In the listing below, locate the line containing "q.make_compatible(carried.rotation_quaternion)" and the line containing "keys = carried.animation_data". Output both of them and every line between, exactly as written, and nothing more.

-- Start INFORMATION PROVIDED --

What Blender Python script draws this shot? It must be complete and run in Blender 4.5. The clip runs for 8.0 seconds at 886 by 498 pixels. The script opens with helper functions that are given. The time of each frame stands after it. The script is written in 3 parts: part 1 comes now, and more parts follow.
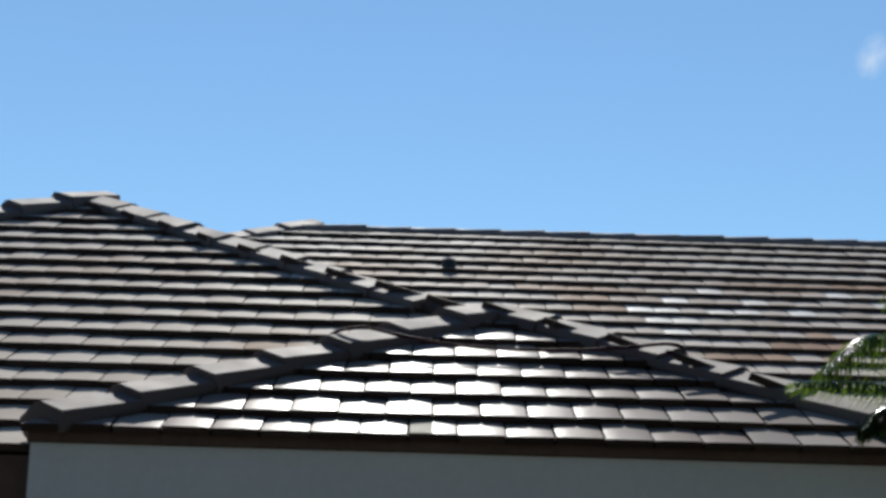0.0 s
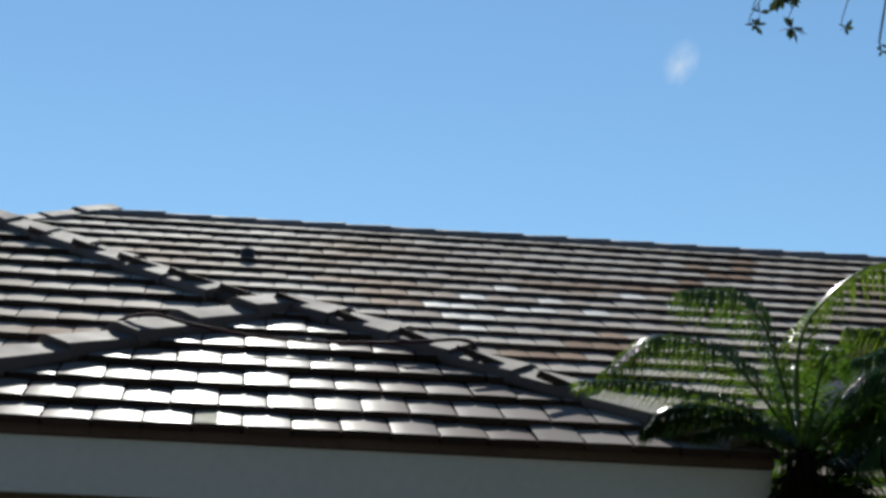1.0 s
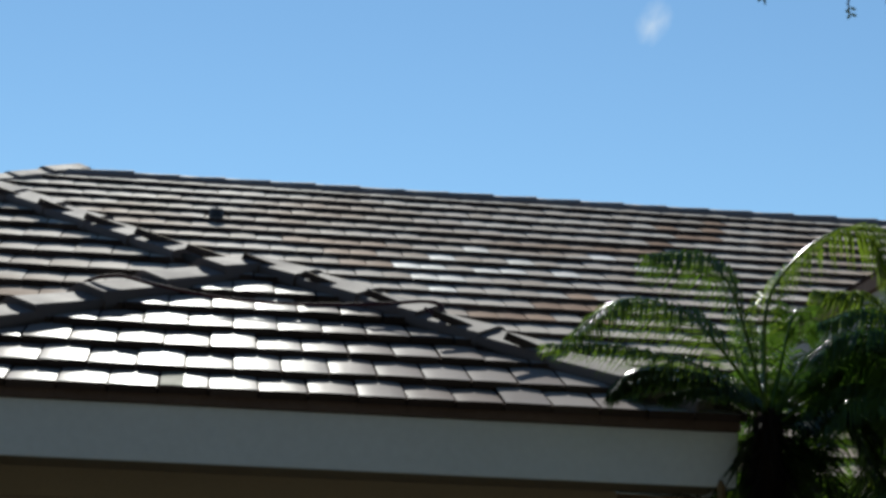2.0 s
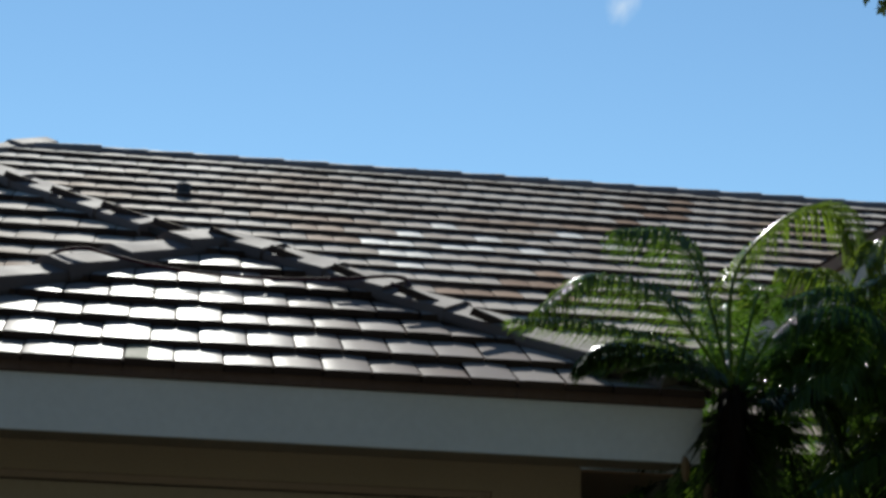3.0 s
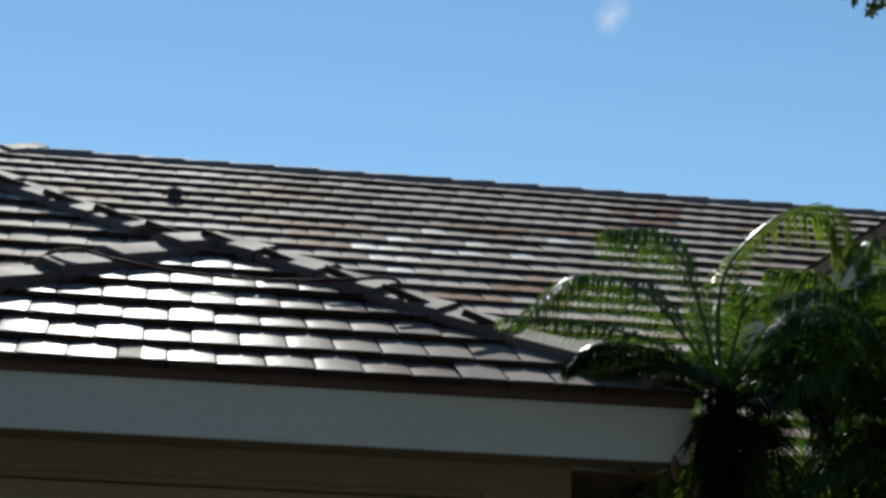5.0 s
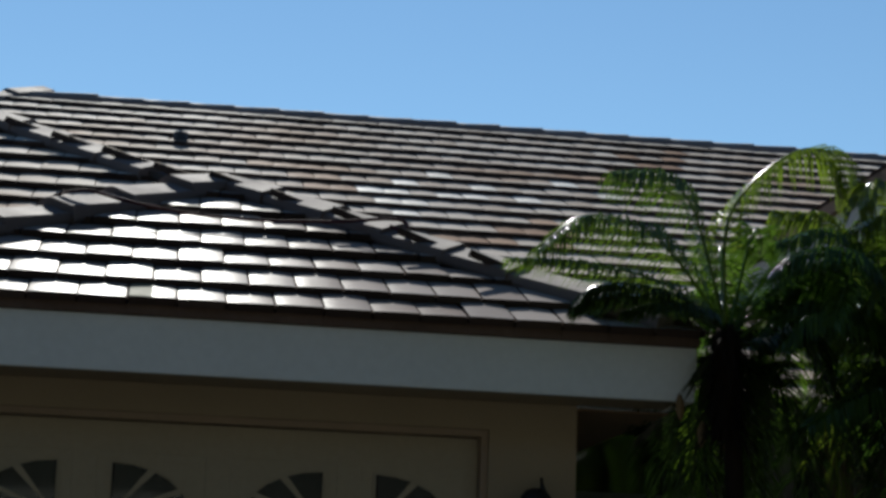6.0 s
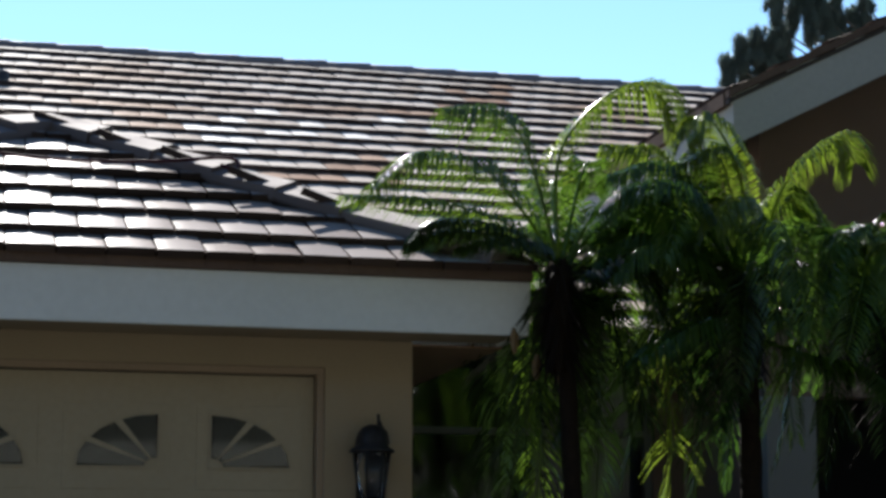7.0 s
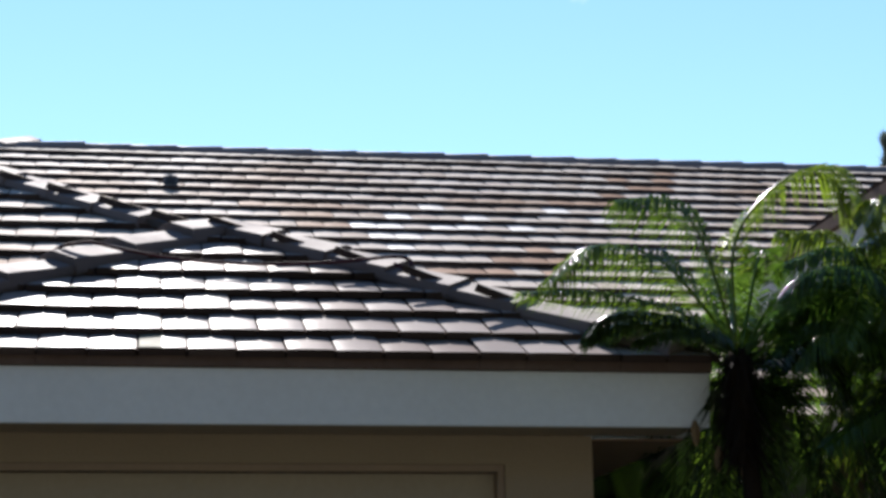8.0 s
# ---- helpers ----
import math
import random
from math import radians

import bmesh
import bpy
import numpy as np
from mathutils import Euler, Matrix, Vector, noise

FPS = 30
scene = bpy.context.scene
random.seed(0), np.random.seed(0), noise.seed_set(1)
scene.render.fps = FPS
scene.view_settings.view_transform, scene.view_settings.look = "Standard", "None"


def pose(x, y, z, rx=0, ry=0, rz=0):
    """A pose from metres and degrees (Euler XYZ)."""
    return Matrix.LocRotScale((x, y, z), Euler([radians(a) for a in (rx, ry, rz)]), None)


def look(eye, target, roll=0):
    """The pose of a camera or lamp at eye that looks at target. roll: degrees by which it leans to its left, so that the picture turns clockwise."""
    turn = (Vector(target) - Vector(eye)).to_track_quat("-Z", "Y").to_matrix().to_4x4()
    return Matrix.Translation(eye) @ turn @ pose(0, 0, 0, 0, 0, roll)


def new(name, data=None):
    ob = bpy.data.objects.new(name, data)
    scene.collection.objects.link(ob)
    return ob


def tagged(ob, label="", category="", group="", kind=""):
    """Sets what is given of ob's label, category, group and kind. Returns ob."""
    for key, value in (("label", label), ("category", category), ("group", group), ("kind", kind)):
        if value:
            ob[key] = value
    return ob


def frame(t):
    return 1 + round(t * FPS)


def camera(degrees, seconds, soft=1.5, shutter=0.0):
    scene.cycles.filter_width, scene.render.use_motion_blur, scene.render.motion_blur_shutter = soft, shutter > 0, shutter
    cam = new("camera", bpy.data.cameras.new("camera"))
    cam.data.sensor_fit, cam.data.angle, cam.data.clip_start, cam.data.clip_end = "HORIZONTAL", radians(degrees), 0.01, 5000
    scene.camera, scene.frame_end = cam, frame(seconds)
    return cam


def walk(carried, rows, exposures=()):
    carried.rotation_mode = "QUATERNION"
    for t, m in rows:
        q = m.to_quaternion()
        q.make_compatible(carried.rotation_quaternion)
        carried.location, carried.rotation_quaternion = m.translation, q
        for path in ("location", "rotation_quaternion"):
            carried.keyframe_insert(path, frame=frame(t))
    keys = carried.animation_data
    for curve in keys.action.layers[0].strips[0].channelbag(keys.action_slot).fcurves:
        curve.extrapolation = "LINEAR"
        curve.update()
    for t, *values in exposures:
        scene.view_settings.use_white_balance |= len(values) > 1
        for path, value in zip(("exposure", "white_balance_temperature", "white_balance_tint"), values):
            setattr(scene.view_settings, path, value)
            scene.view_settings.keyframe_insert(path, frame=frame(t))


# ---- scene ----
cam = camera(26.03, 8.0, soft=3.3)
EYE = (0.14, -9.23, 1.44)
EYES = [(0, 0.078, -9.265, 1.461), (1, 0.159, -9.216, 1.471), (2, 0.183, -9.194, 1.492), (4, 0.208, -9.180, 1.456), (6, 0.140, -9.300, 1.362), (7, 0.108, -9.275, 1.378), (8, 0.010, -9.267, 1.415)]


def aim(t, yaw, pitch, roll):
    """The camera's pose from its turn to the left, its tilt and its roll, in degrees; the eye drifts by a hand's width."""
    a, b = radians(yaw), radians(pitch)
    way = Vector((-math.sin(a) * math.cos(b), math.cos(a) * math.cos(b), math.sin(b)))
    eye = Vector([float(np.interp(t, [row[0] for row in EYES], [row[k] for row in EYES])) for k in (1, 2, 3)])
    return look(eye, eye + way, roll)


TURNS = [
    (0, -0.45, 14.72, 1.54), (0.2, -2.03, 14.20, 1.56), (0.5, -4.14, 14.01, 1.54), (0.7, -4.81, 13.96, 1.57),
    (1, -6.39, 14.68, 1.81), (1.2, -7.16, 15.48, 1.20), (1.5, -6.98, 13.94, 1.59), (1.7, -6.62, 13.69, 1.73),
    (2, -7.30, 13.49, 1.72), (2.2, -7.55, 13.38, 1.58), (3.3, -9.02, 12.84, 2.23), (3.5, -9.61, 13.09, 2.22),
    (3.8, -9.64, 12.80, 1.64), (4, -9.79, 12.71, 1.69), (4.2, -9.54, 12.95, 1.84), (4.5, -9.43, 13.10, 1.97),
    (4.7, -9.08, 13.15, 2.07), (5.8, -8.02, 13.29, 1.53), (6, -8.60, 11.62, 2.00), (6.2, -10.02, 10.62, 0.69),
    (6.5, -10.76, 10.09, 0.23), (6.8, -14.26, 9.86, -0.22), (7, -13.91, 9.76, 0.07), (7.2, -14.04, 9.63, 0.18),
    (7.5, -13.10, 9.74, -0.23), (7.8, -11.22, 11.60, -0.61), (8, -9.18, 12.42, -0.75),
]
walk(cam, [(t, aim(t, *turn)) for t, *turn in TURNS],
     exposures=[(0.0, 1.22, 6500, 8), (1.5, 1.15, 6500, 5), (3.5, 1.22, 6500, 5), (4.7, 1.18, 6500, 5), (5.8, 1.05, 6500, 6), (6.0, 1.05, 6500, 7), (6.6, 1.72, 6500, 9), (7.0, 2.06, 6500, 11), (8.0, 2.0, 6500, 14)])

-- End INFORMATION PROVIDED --

:: COMPLETED TASK ::
        q.make_compatible(carried.rotation_quaternion)
        carried.location, carried.rotation_quaternion = m.translation, q
        for path in ("location", "rotation_quaternion"):
            carried.keyframe_insert(path, frame=frame(t))
    keys = carried.animation_data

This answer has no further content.